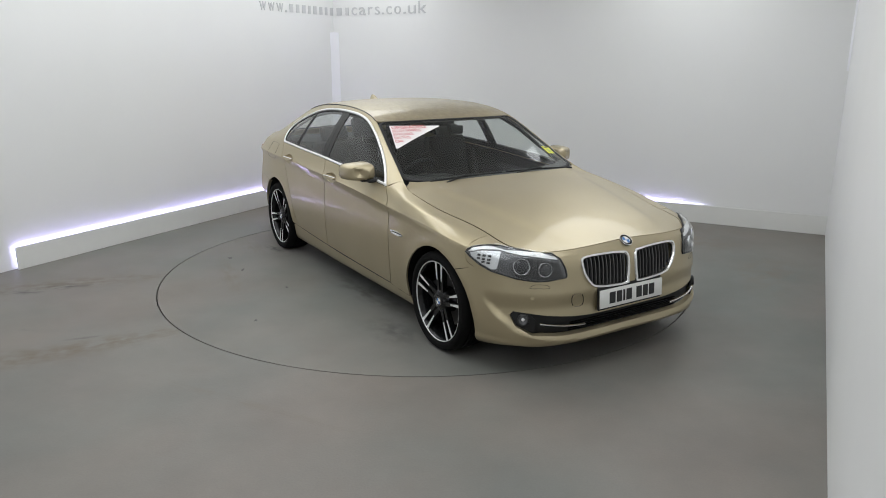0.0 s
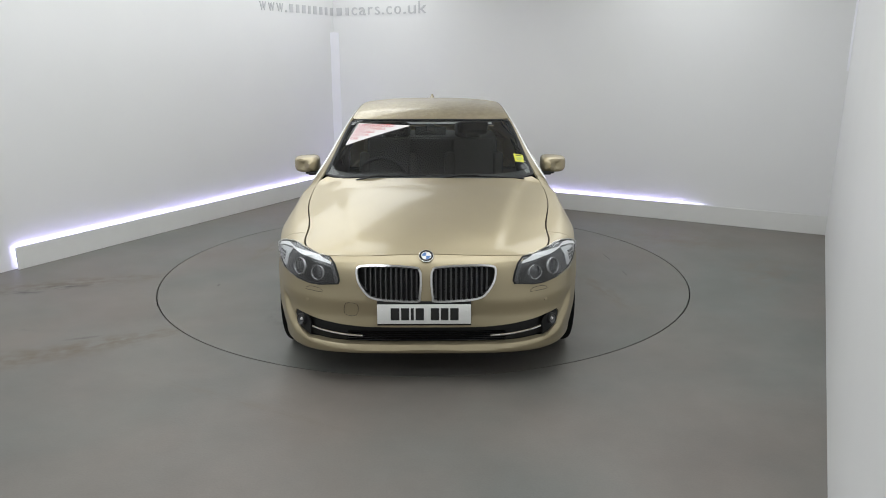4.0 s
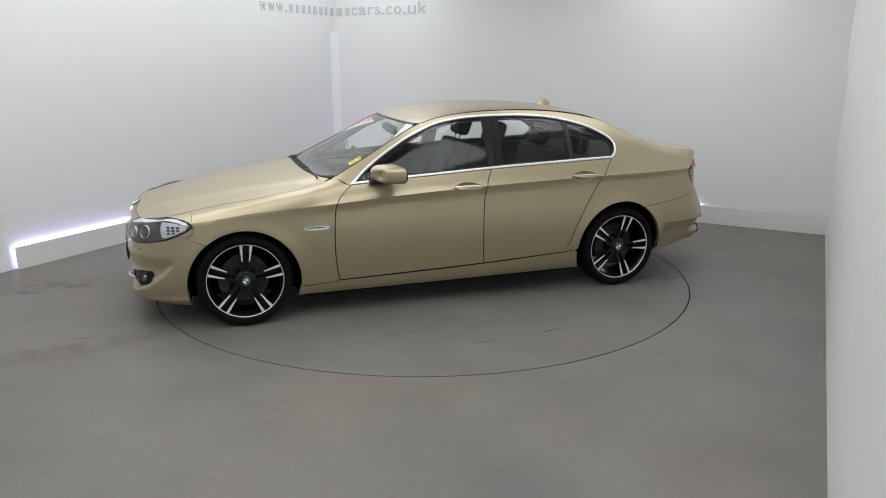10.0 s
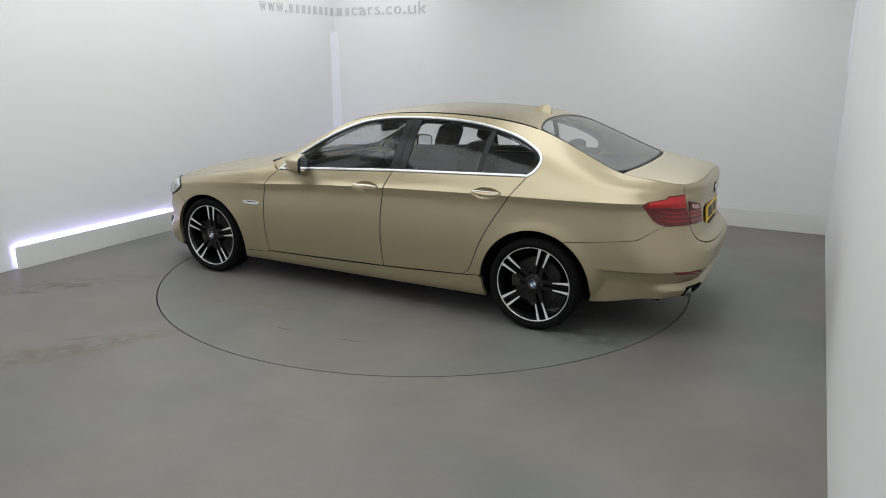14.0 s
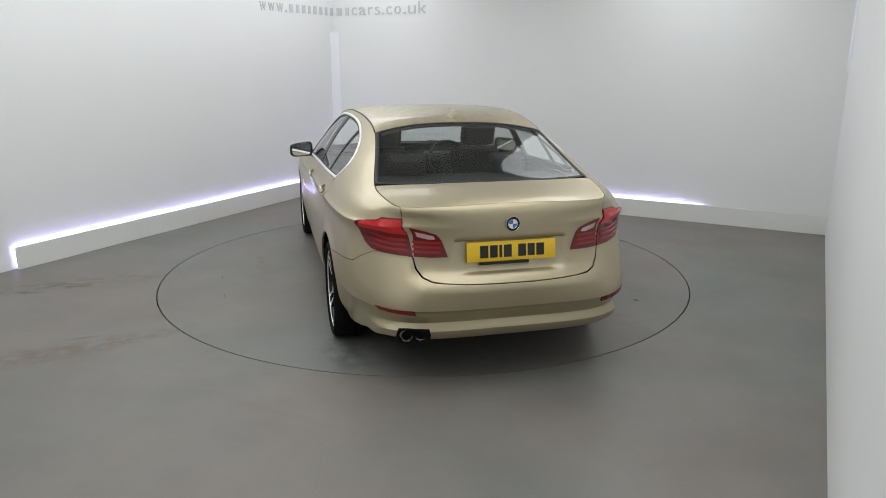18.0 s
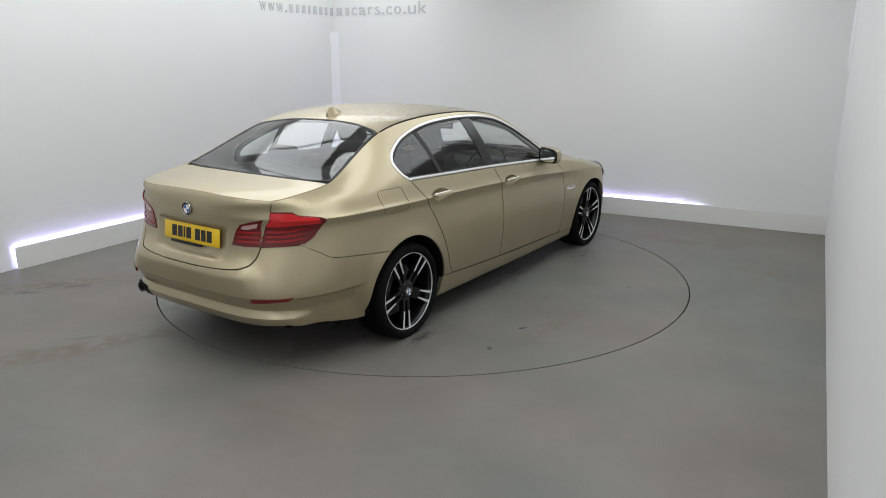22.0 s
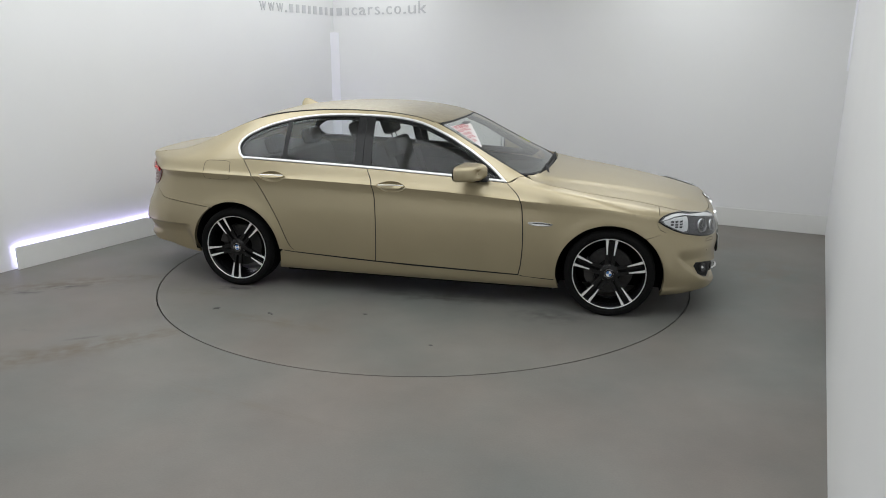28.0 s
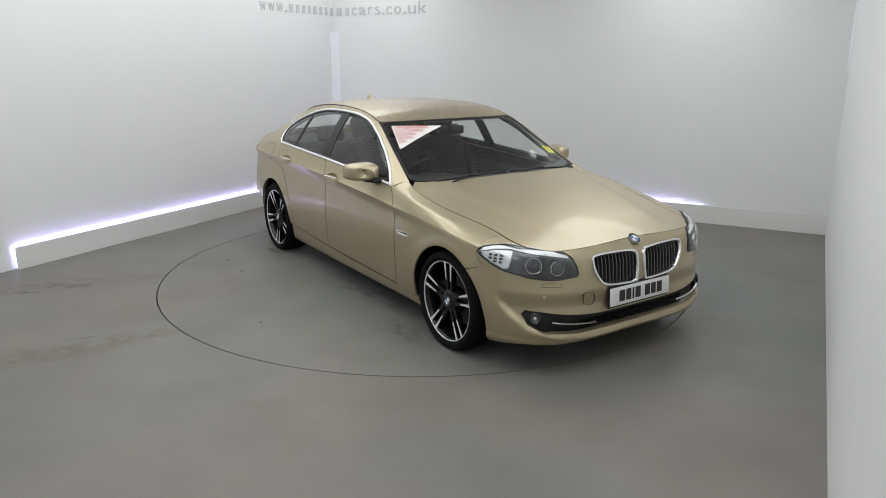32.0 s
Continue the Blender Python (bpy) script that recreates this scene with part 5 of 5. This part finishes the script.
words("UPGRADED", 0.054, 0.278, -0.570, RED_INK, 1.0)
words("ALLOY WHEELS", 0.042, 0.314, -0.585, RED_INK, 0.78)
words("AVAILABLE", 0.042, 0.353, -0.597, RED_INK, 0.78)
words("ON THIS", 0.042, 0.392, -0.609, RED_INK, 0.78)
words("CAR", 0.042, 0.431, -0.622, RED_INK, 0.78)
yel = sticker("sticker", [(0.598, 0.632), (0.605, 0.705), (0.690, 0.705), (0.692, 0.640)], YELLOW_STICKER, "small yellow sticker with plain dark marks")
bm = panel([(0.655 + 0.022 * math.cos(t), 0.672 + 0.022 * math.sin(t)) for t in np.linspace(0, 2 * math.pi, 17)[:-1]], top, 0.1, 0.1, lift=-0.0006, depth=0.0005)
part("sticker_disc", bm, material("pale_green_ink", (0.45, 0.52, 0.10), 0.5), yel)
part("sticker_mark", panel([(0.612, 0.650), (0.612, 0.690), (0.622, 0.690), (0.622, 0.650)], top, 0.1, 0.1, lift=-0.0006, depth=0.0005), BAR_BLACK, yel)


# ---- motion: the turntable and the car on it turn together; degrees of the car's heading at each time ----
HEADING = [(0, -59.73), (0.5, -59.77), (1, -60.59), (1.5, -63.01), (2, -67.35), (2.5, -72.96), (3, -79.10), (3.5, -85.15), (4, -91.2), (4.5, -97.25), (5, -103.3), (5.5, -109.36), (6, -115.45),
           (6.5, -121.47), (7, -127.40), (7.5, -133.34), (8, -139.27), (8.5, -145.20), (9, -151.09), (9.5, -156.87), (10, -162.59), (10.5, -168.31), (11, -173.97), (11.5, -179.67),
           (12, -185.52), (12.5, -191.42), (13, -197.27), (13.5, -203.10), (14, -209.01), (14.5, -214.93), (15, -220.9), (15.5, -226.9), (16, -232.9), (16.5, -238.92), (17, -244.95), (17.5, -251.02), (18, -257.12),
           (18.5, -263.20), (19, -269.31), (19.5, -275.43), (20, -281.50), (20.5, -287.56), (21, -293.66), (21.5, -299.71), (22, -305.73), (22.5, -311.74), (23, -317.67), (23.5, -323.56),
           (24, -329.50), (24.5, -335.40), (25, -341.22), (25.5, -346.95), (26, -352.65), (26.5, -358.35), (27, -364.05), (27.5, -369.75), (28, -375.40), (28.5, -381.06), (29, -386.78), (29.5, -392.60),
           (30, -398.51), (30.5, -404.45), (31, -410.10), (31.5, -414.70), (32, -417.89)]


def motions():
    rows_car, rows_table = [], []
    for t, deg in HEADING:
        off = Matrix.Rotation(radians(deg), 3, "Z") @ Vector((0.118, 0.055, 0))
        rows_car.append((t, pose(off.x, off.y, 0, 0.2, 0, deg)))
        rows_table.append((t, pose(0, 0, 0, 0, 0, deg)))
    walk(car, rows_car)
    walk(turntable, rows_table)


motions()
****************
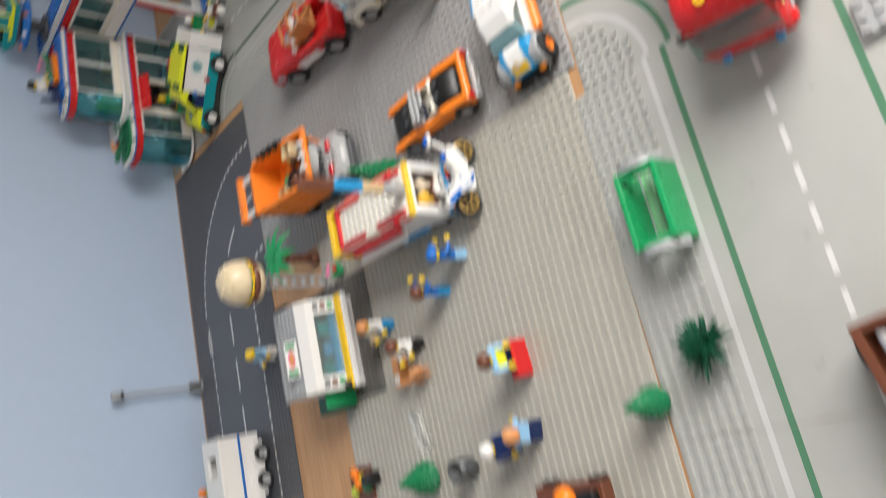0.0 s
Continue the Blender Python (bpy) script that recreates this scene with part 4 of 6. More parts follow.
****************
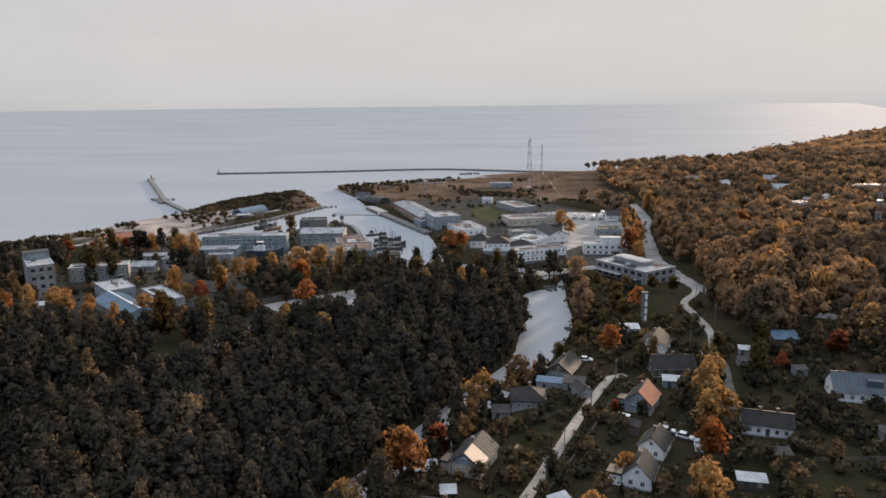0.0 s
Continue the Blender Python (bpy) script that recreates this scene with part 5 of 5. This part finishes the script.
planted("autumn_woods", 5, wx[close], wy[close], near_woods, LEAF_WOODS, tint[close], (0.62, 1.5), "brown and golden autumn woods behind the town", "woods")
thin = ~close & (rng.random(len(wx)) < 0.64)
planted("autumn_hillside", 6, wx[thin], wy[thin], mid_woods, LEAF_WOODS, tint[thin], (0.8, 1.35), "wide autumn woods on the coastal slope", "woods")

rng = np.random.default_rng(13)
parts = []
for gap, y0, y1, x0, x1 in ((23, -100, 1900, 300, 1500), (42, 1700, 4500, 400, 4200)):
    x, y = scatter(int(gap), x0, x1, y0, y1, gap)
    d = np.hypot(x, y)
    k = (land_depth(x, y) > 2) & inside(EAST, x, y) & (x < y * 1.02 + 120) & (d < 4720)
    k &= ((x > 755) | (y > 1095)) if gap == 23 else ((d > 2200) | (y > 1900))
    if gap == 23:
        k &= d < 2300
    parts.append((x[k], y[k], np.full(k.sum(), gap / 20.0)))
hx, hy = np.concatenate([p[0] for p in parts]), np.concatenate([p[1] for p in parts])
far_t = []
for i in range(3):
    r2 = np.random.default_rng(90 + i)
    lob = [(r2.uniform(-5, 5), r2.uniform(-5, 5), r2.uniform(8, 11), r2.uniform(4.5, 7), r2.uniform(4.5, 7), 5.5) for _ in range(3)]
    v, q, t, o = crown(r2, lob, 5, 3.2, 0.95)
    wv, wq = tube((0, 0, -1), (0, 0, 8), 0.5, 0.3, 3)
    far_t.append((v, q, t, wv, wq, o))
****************
- Work to complete: In the records above, find each line with the word "parts" and copy it.

- Exercise output:
Continue the Blender Python (bpy) script that recreates this scene with part 4 of 6. More parts follow.
parts = []
    parts.append((x[k], y[k], np.full(k.sum(), gap / 20.0)))
hx, hy = np.concatenate([p[0] for p in parts]), np.concatenate([p[1] for p in parts])